Well we’ve arrived at Kaingo, the
one we’ve been waiting for the whole trip.
It was clear from the very first lodge that Michelle at Safari
Consultants knew her job and things were only going to get better and better. However my initial thoughts as we turned the
corner into camp and saw the reed screens and thatched roofs was that we’d
arrived at Tenko (for those of you who don’t remember the early 80s TV series –
it was set in a Japanese POW camp – ‘nuff said!)
However we were greeted by the
warm, welcoming smiles of Liz and Ruth (Liz and husband Garth are the managers
and Ruth is the chef). We went through
the usual camp introduction formalities and Ruth very kindly double-checked on my fussy
eating. Then we were shown to our chalet
We’d been told by some Aussies at
the last camp that it was rather dark and dingy but that’s totally not the case
– it's lovely. OK, not the size or
opulence of the last place but we never had the time to enjoy or appreciate
that anyway.
Each chalet has its own private deck overlooking the river.
Each chalet has its own private deck overlooking the river.

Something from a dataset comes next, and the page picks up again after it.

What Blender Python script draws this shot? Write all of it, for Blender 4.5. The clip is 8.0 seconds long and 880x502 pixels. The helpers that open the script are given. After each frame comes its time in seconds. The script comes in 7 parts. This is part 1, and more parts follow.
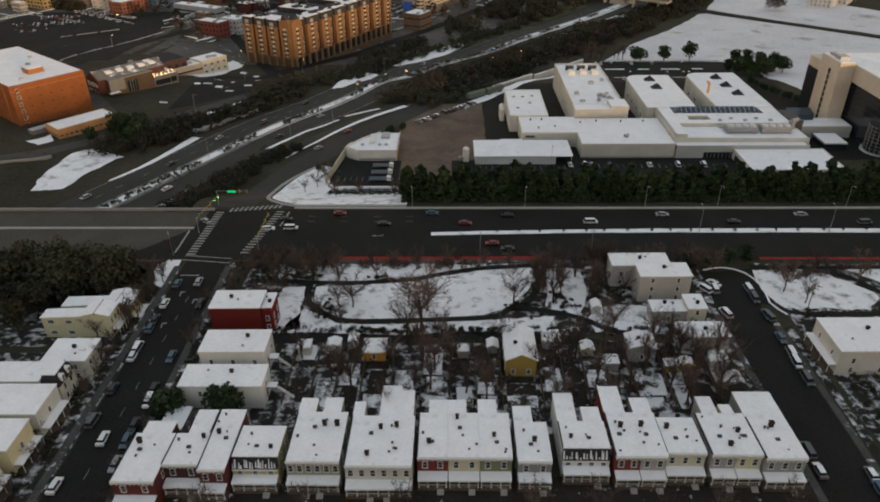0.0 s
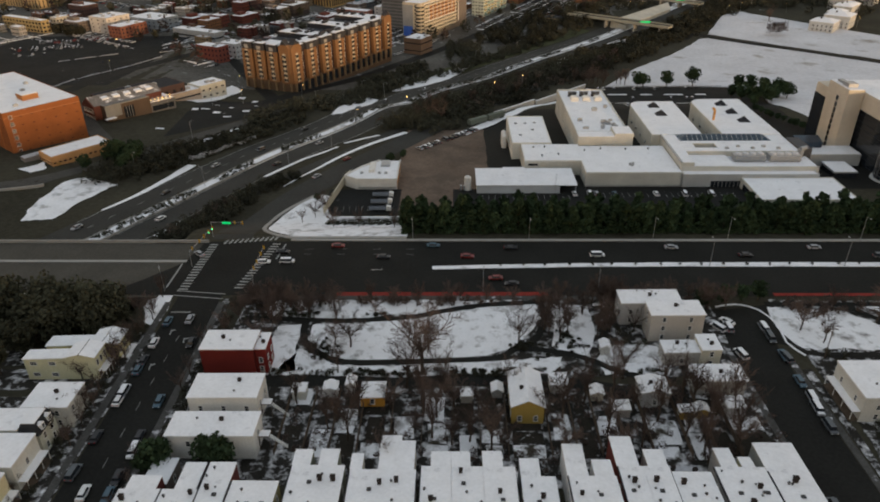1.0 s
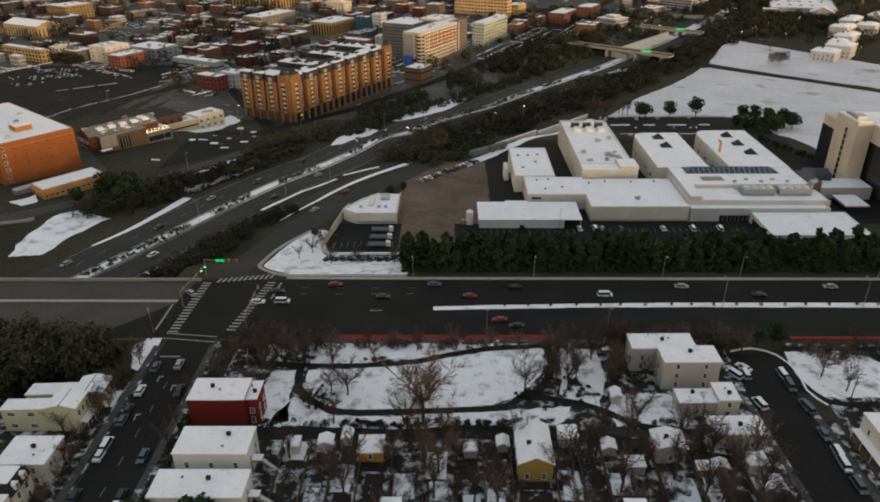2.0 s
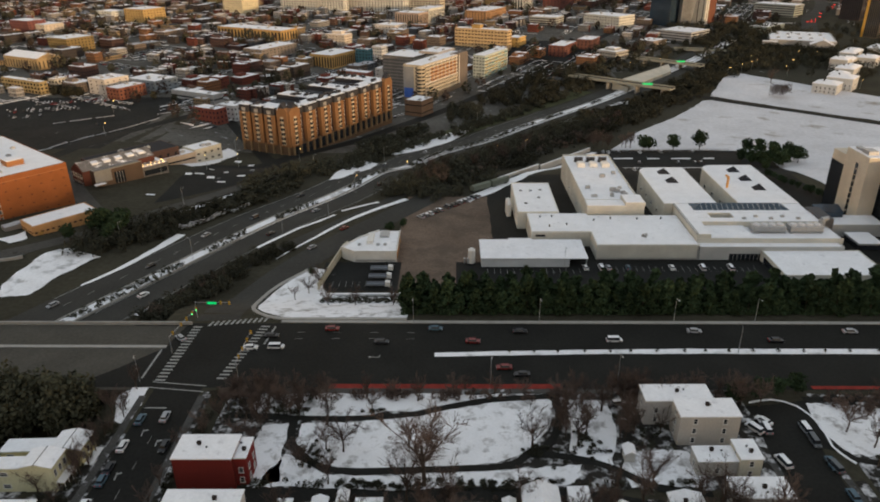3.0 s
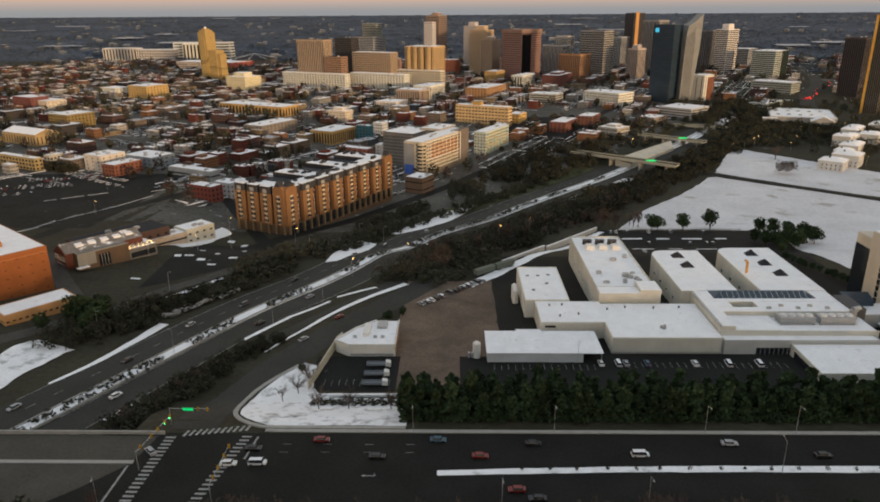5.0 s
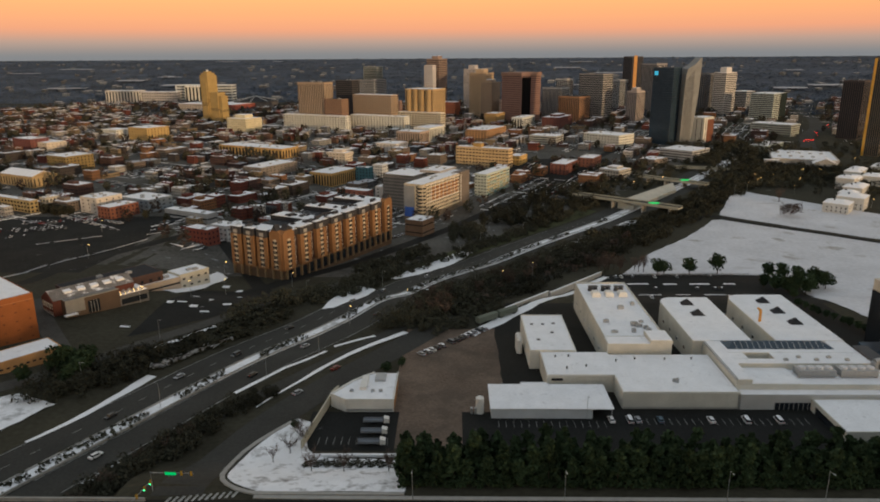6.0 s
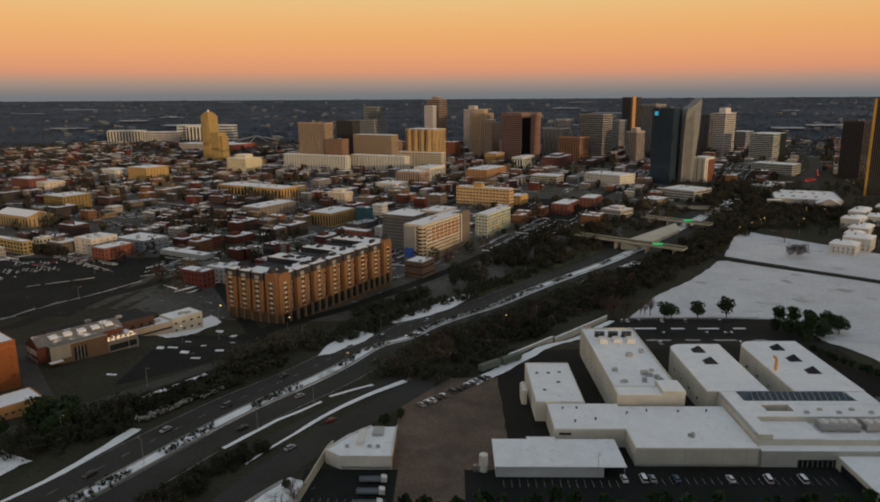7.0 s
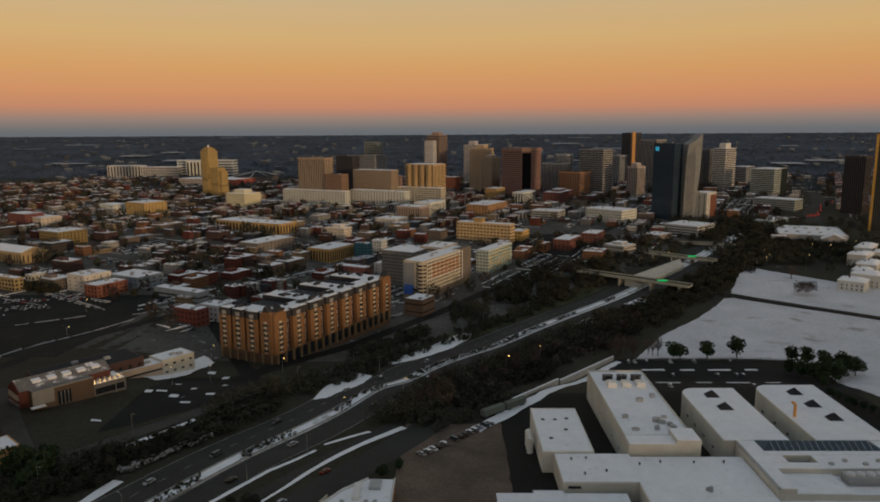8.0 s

And it is the first time we’ve been
anywhere with an outdoor bath where you can wallow like a hippo whilst watching
hippos wallow.
Surely unique!
We then had an hour or so to freshen
up and when the trucks got back from the morning drive, we met everyone else
(max 12) for brunch. All seem very nice.
After brunch we opted to go to
the Hippo Hide but as it was the heat of the day not a great deal was going on
but I did get a snap of this little interaction - no idea what's going on but I love the smile on the right hippo
Then it was off to another
waterhole to watch some elephants and as we sat there in the truck another herd
came up right behind us. Sandford
(Sandy) our guide said that although we were in their path, elephants respect
the rights of who is there first and sure enough after staring at us for a
good while, decided to just walk on past the truck – almost within touching
distance. Although we’d been fairly
close before, this was quite unnerving!
The two herds mingled together in
the water for quite a while
One of our
fellow guest is Chris Haslam, a Sunday Times wildlife photo journalist (front LHS) who is
taking pictures for a feature on the effects of poaching (we think), he was really
interesting and had some great stories to tell from his travels.
And this
little one decided a roll was in order
We watched for
quite a while and I took far too many photos and then we were off again, this
time we came across a pride of lions resting under a tree on the banks of a
dried up river bed.
There was also
a small film crew from Plimsoll Productions there who are apparently making a
documentary about lions for ITV (due to be aired sometime after Easter 2017) but they’re not staying at Kaingo, although I
think Garth the manager is advising them on the lions and the area.
I’m working on
my little laptop so I can’t tell if these really are as good as they first look – I just
hope !!!
Watching the Hooded Vulture up in the tree
It’s hard to put into writing the
emotion we both felt watching these beautiful animals playing around, it was
amazing to watch and we probably stayed with them for a good half to 3/4
hour. What a privilege and honour it
was. Of course they were fully aware of
us but not remotely bothered – in fact the little ones seemed to enjoy watching us and posing
And then, just as the light was
fading we moved on ……….
OMG!!!!!!!!!!!!!
Kaingo (the name of our Lodge)
means Leopard in the local language and this place is famed for its sightings,
so much so that the staff see some of them so often, they’ve named them and recognise them by sight.
We saw her first in the tree (branches in the way), then she made her way down and posed for us beautifully.
I have to keep
pinching myself and remembering, this is just one afternoon in Africa
We think this is the mother of the earlier one.
Phew, the sightings have just been one after another and this is just day 1 at Kaingo.